I can’t face the idea of writing another 3,000-word book review, so I’ll blog Sarah Thornton’s Seven Days in the Art World as I’m reading it. I haven’t even got past the introduction yet, but I’ve already found one sentence which is probably a lot more interesting than Thornton intended:
Even the most businesslike dealers will tell you that making money should be a byproduct of art, not its main goal. Art needs motives that are more profound than profit if it is to maintain its difference from–and position above–other cultural forms.
I wish I knew a bit more about what Thornton had in mind here, because frankly art’s "difference from–and position above–other cultural forms" has already been severely eroded, insofar as it ever existed in the first place. Here in Berlin, DVDs comprising four hours’ worth of people dancing on YouTube are being sold for $22,250 apiece, thanks to being editioned and sold off as the work of Assume Vivid Astro Focus.

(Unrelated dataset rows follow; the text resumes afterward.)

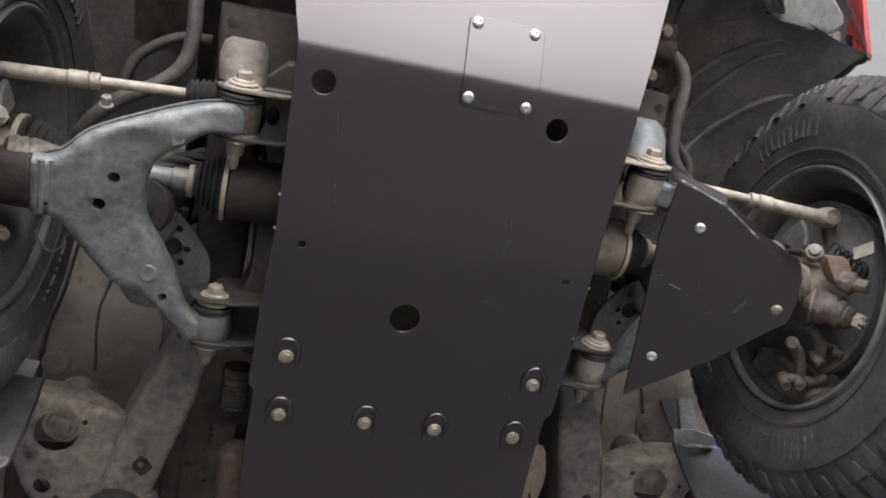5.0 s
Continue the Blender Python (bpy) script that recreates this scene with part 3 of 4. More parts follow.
def suspension(s):
    holes = [ring(0.515, -0.271, 0.0088, 16), ring(0.533, -0.227, 0.0098, 16), ring(0.433, -0.069, 0.0068, 14), ring(0.597, -0.226, 0.0035, 10)]

    line = smooth_loop(ARM_LINE, 3)
    lift = 0.024 if s > 0 else 0.0

    def spot(u, v, w):
        n = noise.noise(Vector((u * 9, v * 9, 1))) * 0.003
        crown = 0.012 * math.exp(-((v + 0.352 + 0.25 * (u - 0.45)) / 0.026) ** 2) if v < -0.25 else 0.0
        dish = 0.005 * math.exp(-((u - 0.52) / 0.045) ** 2 - ((v + 0.20) / 0.07) ** 2)
        return (s * u, v, arm_z(u, v) + n - crown + dish + rolled((u, v), line, 0.015 - 0.006 * (u < 0.40)) + w + lift)

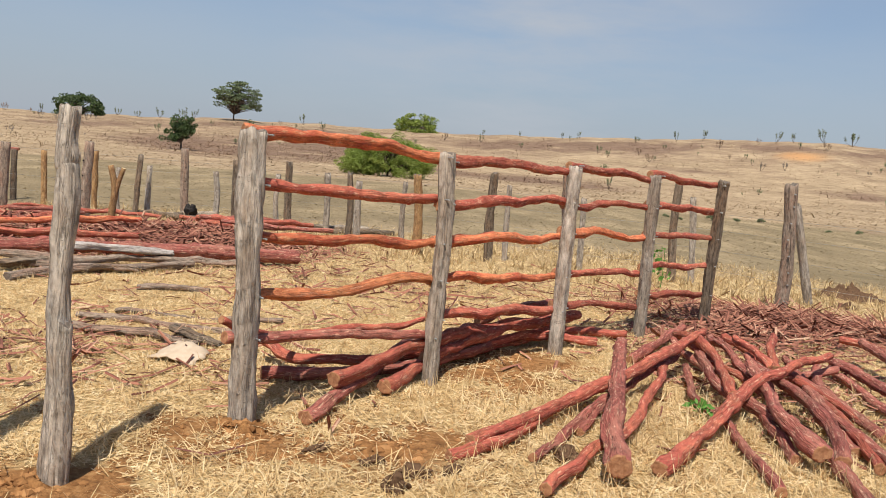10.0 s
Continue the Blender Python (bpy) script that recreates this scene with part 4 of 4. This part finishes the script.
slivers("bark_heap", (-1.0, 14.4), 5200, 1.9, 1.7, 0.24, 0.1, 0.36, 0.024, 1, CHIPS, "heap of stripped red bark on dry grass")
slivers("sawdust", (-1.32, 4.9), 1900, 0.36, 0.2, 0.003, 0.2, 0.011, 0.006, 8, SAWDUST, "pale sawdust spilled on the straw", 2)
slivers("bark_heap", (-3.2, 14.4), 1200, 2.4, 2.2, 0.16, 0.2, 0.5, 0.03, 2, CHIPS, "scattered red bark under the pole pile")
slivers("bark_heap", (7.5, 11.2), 3600, 2.8, 1.0, 0.11, -0.35, 0.5, 0.015, 3, CHIPS, "long low heap of stripped red bark strips")
slivers("bark_heap", (5.5, 10.6), 750, 1.4, 0.9, 0.08, 0.5, 0.35, 0.02, 4, CHIPS, "heap of red bark at the end of the fence")
slivers("bark_litter", (5.2, 8.8), 420, 1.6, 1.2, 0.03, 0.3, 0.22, 0.02, 5, CHIPS, "red bark litter under the log heap", 2)
slivers("bark_litter", (1.9, 11.6), 350, 2.2, 2.2, 0.02, 0.3, 0.3, 0.02, 6, CHIPS, "red bark litter on dry grass", 2)
slivers("bark_litter", (0.0, 8.6), 300, 1.8, 1.4, 0.02, 0.3, 0.3, 0.016, 7, CHIPS, "thin red-brown twigs on straw", 2)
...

Elsewhere, the lines between fine art and other media have been blurring since long before Andy Warhol designed an album cover for the Velvet Underground, and even before Henri de Toulouse-Lautrec put his considerable talents to work designing posters for the Moulin Rouge in the late 19th Century. At this point, the dividing lines are all but indiscernible: if Julian Schnabel is an artist-turned-film-director, and John Waters is a film-director-turned-artist, what is Matthew Barney? And what is Chris Cunningham, whose music videos get more play in art shows than they do on MTV? I could come up with similar examples for any other "cultural form" Thornton cared to mention, from theater to music to dance and even fireworks shows. (I might have difficulty with standup comedy, but you get the general idea.)
In each of these examples, I doubt many practitioners of the art in question would meekly agree that art was "positioned above" themselves, just because they don’t exhibit in galleries. And they would all lay claim to "motives more profound than profit".
If there is a difference with fine art, it’s that the collectors are particularly concerned about the profit motive — or at least they often can be. For all that music fans complain about artists "selling out", no one really mind if musicians make a lot of money. And in the film industry, being ridiculously highly-paid is never an obstacle to artistic credibility.
But fine art motivated by profit is considered somehow ignoble. Why, those artists, they just toil away in their studios, doing whatever it is that their creative drive impels them to do; the dirty job of selling their product is outsourced to their gallerists, and the artists would never interfere in that side of things, or deliberately make work just because it will sell for large amounts of money. This fiction clearly it serves a purpose, or else it wouldn’t have made its way into Thornton’s book.
The purpose, I think, is that collectors never want to be reminded that they’re consumers. After all, this is a world where anybody can make their own Damien Hirst spot painting: when a collector buys one for hundreds of thousands of dollars, they’re buying the branding more than they are the object. (When Stevie Cohen bought the first Hirst shark, he even went so far as to throw the original away and get a new one flown in: so long as Hirst signed off on the switch, it was entirely kosher.)
In such a world, insecurities abound — and one way of reassuring collectors that they’re not blowing millions of dollars on the art-world equivalent of Crocs stock is by telling them that, really, it’s not about the money at all. Yes, art might be expensive, but there are lots of things which are expensive. Art, by contrast, has more profound motives. No wonder Thornton describes it as "a kind of alternative religion for atheists".